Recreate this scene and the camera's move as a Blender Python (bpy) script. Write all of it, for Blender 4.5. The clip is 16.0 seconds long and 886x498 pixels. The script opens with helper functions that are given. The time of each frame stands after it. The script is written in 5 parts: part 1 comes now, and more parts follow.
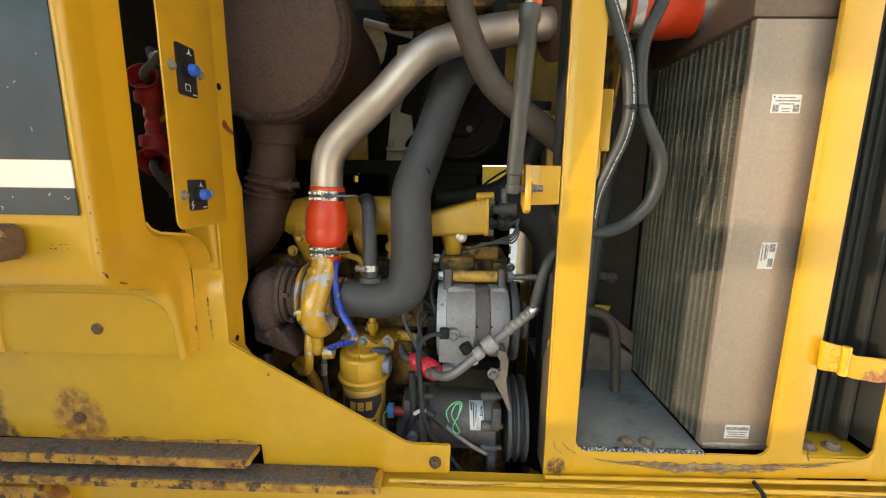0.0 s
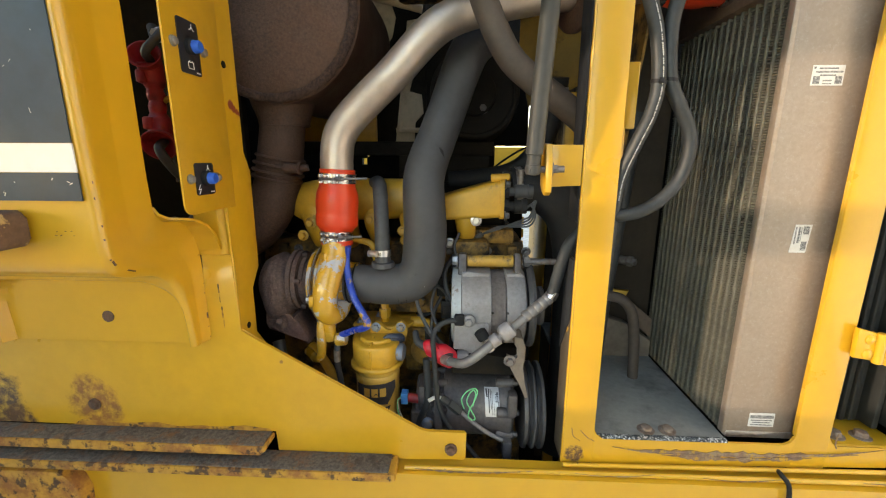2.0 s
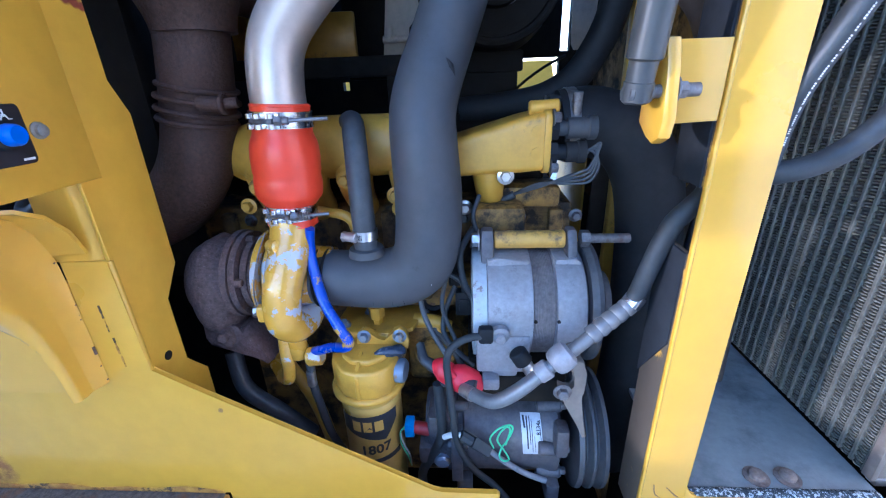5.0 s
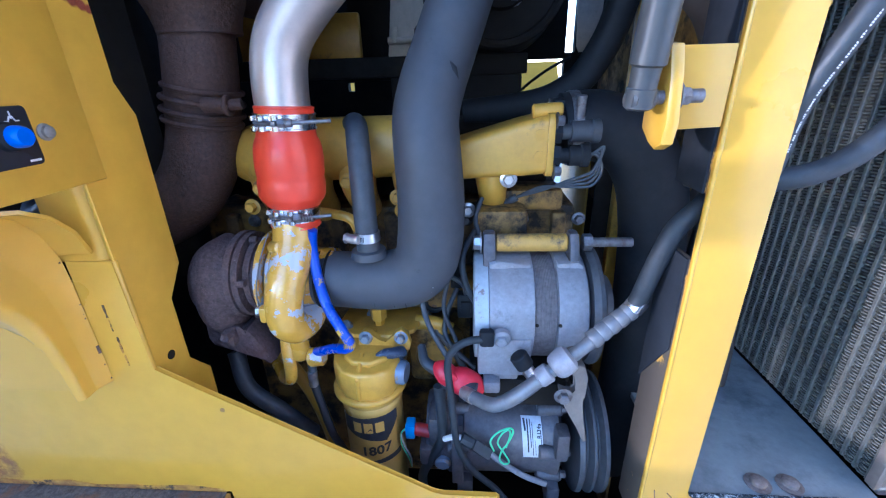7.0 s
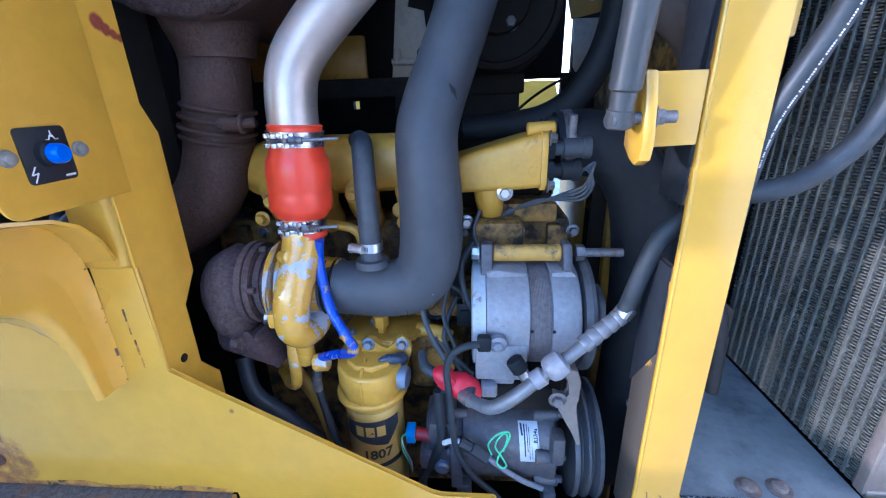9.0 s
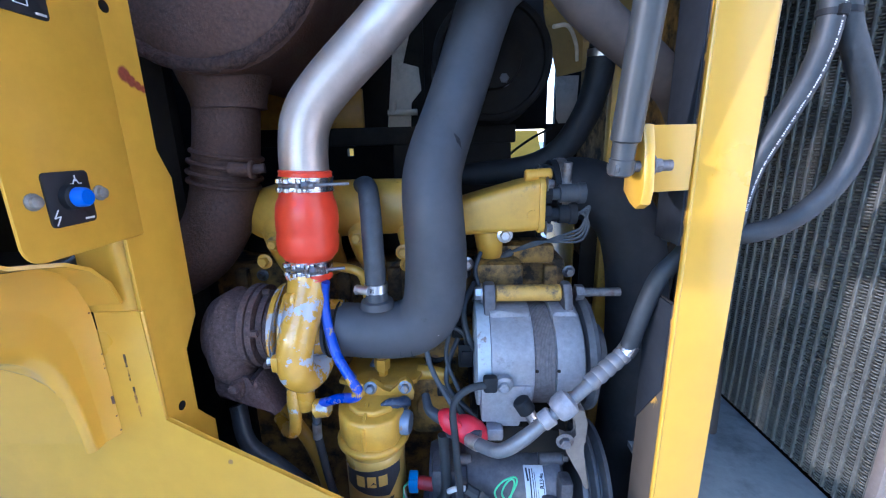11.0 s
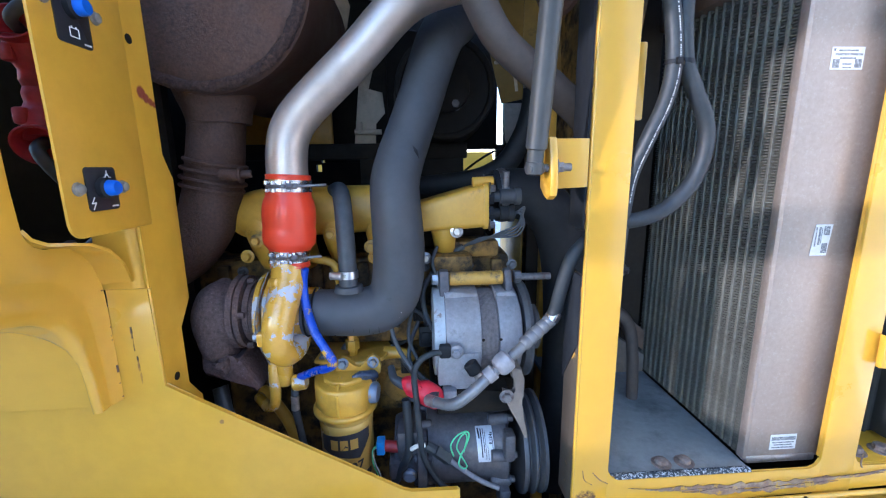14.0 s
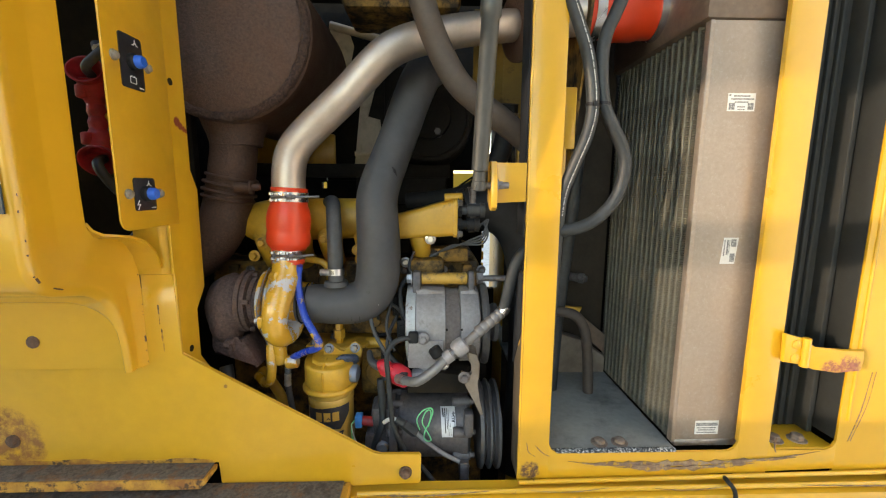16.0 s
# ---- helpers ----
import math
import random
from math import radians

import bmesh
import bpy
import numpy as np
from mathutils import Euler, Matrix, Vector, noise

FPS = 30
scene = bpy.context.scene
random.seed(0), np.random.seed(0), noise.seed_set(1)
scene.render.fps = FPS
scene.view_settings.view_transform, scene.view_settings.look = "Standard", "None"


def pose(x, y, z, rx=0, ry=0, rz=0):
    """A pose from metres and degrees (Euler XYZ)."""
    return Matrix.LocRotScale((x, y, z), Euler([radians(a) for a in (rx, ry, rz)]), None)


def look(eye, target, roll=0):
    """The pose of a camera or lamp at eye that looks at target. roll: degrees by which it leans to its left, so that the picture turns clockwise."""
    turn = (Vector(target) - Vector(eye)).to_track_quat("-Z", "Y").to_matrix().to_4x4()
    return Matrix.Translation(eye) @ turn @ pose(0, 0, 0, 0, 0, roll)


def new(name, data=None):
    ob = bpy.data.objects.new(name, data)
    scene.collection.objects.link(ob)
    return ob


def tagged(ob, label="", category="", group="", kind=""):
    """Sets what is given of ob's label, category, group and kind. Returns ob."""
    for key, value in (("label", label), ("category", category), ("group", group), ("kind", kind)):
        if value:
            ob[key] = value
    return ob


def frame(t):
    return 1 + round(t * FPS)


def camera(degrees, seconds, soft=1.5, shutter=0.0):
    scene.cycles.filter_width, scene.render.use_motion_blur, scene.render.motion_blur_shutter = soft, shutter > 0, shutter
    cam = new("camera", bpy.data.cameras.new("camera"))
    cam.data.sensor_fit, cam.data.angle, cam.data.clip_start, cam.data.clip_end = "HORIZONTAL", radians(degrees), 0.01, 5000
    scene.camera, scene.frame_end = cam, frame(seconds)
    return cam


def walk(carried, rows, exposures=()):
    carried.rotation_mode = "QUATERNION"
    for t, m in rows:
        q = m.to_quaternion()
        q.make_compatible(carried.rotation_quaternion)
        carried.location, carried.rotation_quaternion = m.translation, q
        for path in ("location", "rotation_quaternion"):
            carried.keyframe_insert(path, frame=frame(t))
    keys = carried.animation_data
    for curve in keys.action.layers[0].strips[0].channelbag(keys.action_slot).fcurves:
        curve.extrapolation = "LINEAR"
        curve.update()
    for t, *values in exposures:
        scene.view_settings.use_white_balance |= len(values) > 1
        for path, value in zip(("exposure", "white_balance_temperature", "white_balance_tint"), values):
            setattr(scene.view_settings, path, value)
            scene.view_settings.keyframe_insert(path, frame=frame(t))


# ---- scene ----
cam = camera(94.6, 16.0, soft=1.15)
PATH = [
    (0, (0.002, -0.018, 1.503), (-0.054, 1.95, 1.148), 0.7),
    (0.5, (-0.001, -0.018, 1.501), (-0.06, 1.948, 1.138), 0.7),
    (1, (-0.006, -0.021, 1.503), (-0.069, 1.944, 1.139), 0.8),
    (1.5, (-0.012, -0.019, 1.502), (-0.081, 1.942, 1.118), 0.7),
    (2, (-0.013, 0.009, 1.501), (-0.105, 1.958, 1.063), 0.2),
    (2.5, (-0.009, 0.102, 1.501), (-0.121, 2.036, 1.001), -0.4),
    (3, (-0.021, 0.197, 1.508), (-0.155, 2.108, 0.932), -1.1),
    (3.5, (-0.026, 0.275, 1.506), (-0.142, 2.166, 0.866), -1.6),
    (4, (-0.035, 0.309, 1.503), (-0.143, 2.172, 0.784), -1.5),
    (4.2, (-0.036, 0.316, 1.496), (-0.15, 2.164, 0.739), -2.1),
    (6.5, (-0.042, 0.327, 1.504), (-0.179, 2.165, 0.728), -1.8),
    (7, (-0.036, 0.325, 1.502), (-0.176, 2.165, 0.731), -1.8),
    (7.5, (-0.031, 0.322, 1.5), (-0.169, 2.164, 0.733), -1.8),
    (8, (-0.03, 0.316, 1.5), (-0.176, 2.163, 0.745), -1.9),
    (8.5, (-0.031, 0.308, 1.502), (-0.177, 2.161, 0.765), -1.8),
    (9, (-0.029, 0.294, 1.507), (-0.183, 2.16, 0.802), -1.8),
    (9.5, (-0.031, 0.284, 1.509), (-0.187, 2.166, 0.85), -1.6),
    (10, (-0.031, 0.28, 1.512), (-0.192, 2.179, 0.905), -1.5),
    (10.2, (-0.035, 0.277, 1.513), (-0.181, 2.187, 0.939), -1.4),
    (12.3, (-0.109, 0.278, 1.485), (-0.012, 2.216, 1.0), -1.9),
    (12.5, (-0.114, 0.283, 1.481), (0.014, 2.217, 0.987), -2.0),
    (13, (-0.115, 0.278, 1.486), (0.065, 2.211, 1.006), -2.0),
    (13.5, (-0.096, 0.222, 1.491), (0.053, 2.167, 1.05), -1.5),
    (14, (-0.055, 0.144, 1.487), (0.061, 2.101, 1.088), -0.8),
    (14.5, (-0.01, 0.084, 1.48), (0.083, 2.051, 1.128), -0.1),
    (15, (0.004, 0.043, 1.48), (0.088, 2.017, 1.168), 0.5),
    (15.5, (0.011, 0.015, 1.479), (0.084, 1.99, 1.177), 0.5),
    (16, (0.019, -0.002, 1.48), (0.079, 1.974, 1.179), 0.3),
]
EXPOSURES = [(0, 2.68, 7461, 17), (2.4, 2.7, 7306, 17), (3.0, 2.88, 5814, 19), (3.4, 3.04, 4939, 22), (4.0, 3.12, 4579, 24), (7.0, 3.12, 4403, 26), (10.2, 3.1, 4476, 26),
             (13.2, 3.12, 4857, 25), (13.9, 2.98, 4836, 24), (14.2, 2.93, 5094, 22), (14.5, 2.88, 5557, 21), (15.0, 2.78, 6432, 19), (16.0, 2.74, 7152, 17)]
walk(cam, [(t, look(eye, target, roll)) for t, eye, target, roll in PATH], EXPOSURES)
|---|
Stated goal - All of the data above should be transcribed verbatim, with pictures omitted.

Correct answer -
Recreate this scene and the camera's move as a Blender Python (bpy) script. Write all of it, for Blender 4.5. The clip is 16.0 seconds long and 886x498 pixels. The script opens with helper functions that are given. The time of each frame stands after it. The script is written in 5 parts: part 1 comes now, and more parts follow.
0.0 s
2.0 s
5.0 s
7.0 s
9.0 s
11.0 s
14.0 s
16.0 s
# ---- helpers ----
import math
import random
from math import radians

import bmesh
import bpy
import numpy as np
from mathutils import Euler, Matrix, Vector, noise

FPS = 30
scene = bpy.context.scene
random.seed(0), np.random.seed(0), noise.seed_set(1)
scene.render.fps = FPS
scene.view_settings.view_transform, scene.view_settings.look = "Standard", "None"


def pose(x, y, z, rx=0, ry=0, rz=0):
    """A pose from metres and degrees (Euler XYZ)."""
    return Matrix.LocRotScale((x, y, z), Euler([radians(a) for a in (rx, ry, rz)]), None)


def look(eye, target, roll=0):
    """The pose of a camera or lamp at eye that looks at target. roll: degrees by which it leans to its left, so that the picture turns clockwise."""
    turn = (Vector(target) - Vector(eye)).to_track_quat("-Z", "Y").to_matrix().to_4x4()
    return Matrix.Translation(eye) @ turn @ pose(0, 0, 0, 0, 0, roll)


def new(name, data=None):
    ob = bpy.data.objects.new(name, data)
    scene.collection.objects.link(ob)
    return ob


def tagged(ob, label="", category="", group="", kind=""):
    """Sets what is given of ob's label, category, group and kind. Returns ob."""
    for key, value in (("label", label), ("category", category), ("group", group), ("kind", kind)):
        if value:
            ob[key] = value
    return ob


def frame(t):
    return 1 + round(t * FPS)


def camera(degrees, seconds, soft=1.5, shutter=0.0):
    scene.cycles.filter_width, scene.render.use_motion_blur, scene.render.motion_blur_shutter = soft, shutter > 0, shutter
    cam = new("camera", bpy.data.cameras.new("camera"))
    cam.data.sensor_fit, cam.data.angle, cam.data.clip_start, cam.data.clip_end = "HORIZONTAL", radians(degrees), 0.01, 5000
    scene.camera, scene.frame_end = cam, frame(seconds)
    return cam


def walk(carried, rows, exposures=()):
    carried.rotation_mode = "QUATERNION"
    for t, m in rows:
        q = m.to_quaternion()
        q.make_compatible(carried.rotation_quaternion)
        carried.location, carried.rotation_quaternion = m.translation, q
        for path in ("location", "rotation_quaternion"):
            carried.keyframe_insert(path, frame=frame(t))
    keys = carried.animation_data
    for curve in keys.action.layers[0].strips[0].channelbag(keys.action_slot).fcurves:
        curve.extrapolation = "LINEAR"
        curve.update()
    for t, *values in exposures:
        scene.view_settings.use_white_balance |= len(values) > 1
        for path, value in zip(("exposure", "white_balance_temperature", "white_balance_tint"), values):
            setattr(scene.view_settings, path, value)
            scene.view_settings.keyframe_insert(path, frame=frame(t))


# ---- scene ----
cam = camera(94.6, 16.0, soft=1.15)
PATH = [
    (0, (0.002, -0.018, 1.503), (-0.054, 1.95, 1.148), 0.7),
    (0.5, (-0.001, -0.018, 1.501), (-0.06, 1.948, 1.138), 0.7),
    (1, (-0.006, -0.021, 1.503), (-0.069, 1.944, 1.139), 0.8),
    (1.5, (-0.012, -0.019, 1.502), (-0.081, 1.942, 1.118), 0.7),
    (2, (-0.013, 0.009, 1.501), (-0.105, 1.958, 1.063), 0.2),
    (2.5, (-0.009, 0.102, 1.501), (-0.121, 2.036, 1.001), -0.4),
    (3, (-0.021, 0.197, 1.508), (-0.155, 2.108, 0.932), -1.1),
    (3.5, (-0.026, 0.275, 1.506), (-0.142, 2.166, 0.866), -1.6),
    (4, (-0.035, 0.309, 1.503), (-0.143, 2.172, 0.784), -1.5),
    (4.2, (-0.036, 0.316, 1.496), (-0.15, 2.164, 0.739), -2.1),
    (6.5, (-0.042, 0.327, 1.504), (-0.179, 2.165, 0.728), -1.8),
    (7, (-0.036, 0.325, 1.502), (-0.176, 2.165, 0.731), -1.8),
    (7.5, (-0.031, 0.322, 1.5), (-0.169, 2.164, 0.733), -1.8),
    (8, (-0.03, 0.316, 1.5), (-0.176, 2.163, 0.745), -1.9),
    (8.5, (-0.031, 0.308, 1.502), (-0.177, 2.161, 0.765), -1.8),
    (9, (-0.029, 0.294, 1.507), (-0.183, 2.16, 0.802), -1.8),
    (9.5, (-0.031, 0.284, 1.509), (-0.187, 2.166, 0.85), -1.6),
    (10, (-0.031, 0.28, 1.512), (-0.192, 2.179, 0.905), -1.5),
    (10.2, (-0.035, 0.277, 1.513), (-0.181, 2.187, 0.939), -1.4),
    (12.3, (-0.109, 0.278, 1.485), (-0.012, 2.216, 1.0), -1.9),
    (12.5, (-0.114, 0.283, 1.481), (0.014, 2.217, 0.987), -2.0),
    (13, (-0.115, 0.278, 1.486), (0.065, 2.211, 1.006), -2.0),
    (13.5, (-0.096, 0.222, 1.491), (0.053, 2.167, 1.05), -1.5),
    (14, (-0.055, 0.144, 1.487), (0.061, 2.101, 1.088), -0.8),
    (14.5, (-0.01, 0.084, 1.48), (0.083, 2.051, 1.128), -0.1),
    (15, (0.004, 0.043, 1.48), (0.088, 2.017, 1.168), 0.5),
    (15.5, (0.011, 0.015, 1.479), (0.084, 1.99, 1.177), 0.5),
    (16, (0.019, -0.002, 1.48), (0.079, 1.974, 1.179), 0.3),
]
EXPOSURES = [(0, 2.68, 7461, 17), (2.4, 2.7, 7306, 17), (3.0, 2.88, 5814, 19), (3.4, 3.04, 4939, 22), (4.0, 3.12, 4579, 24), (7.0, 3.12, 4403, 26), (10.2, 3.1, 4476, 26),
             (13.2, 3.12, 4857, 25), (13.9, 2.98, 4836, 24), (14.2, 2.93, 5094, 22), (14.5, 2.88, 5557, 21), (15.0, 2.78, 6432, 19), (16.0, 2.74, 7152, 17)]
walk(cam, [(t, look(eye, target, roll)) for t, eye, target, roll in PATH], EXPOSURES)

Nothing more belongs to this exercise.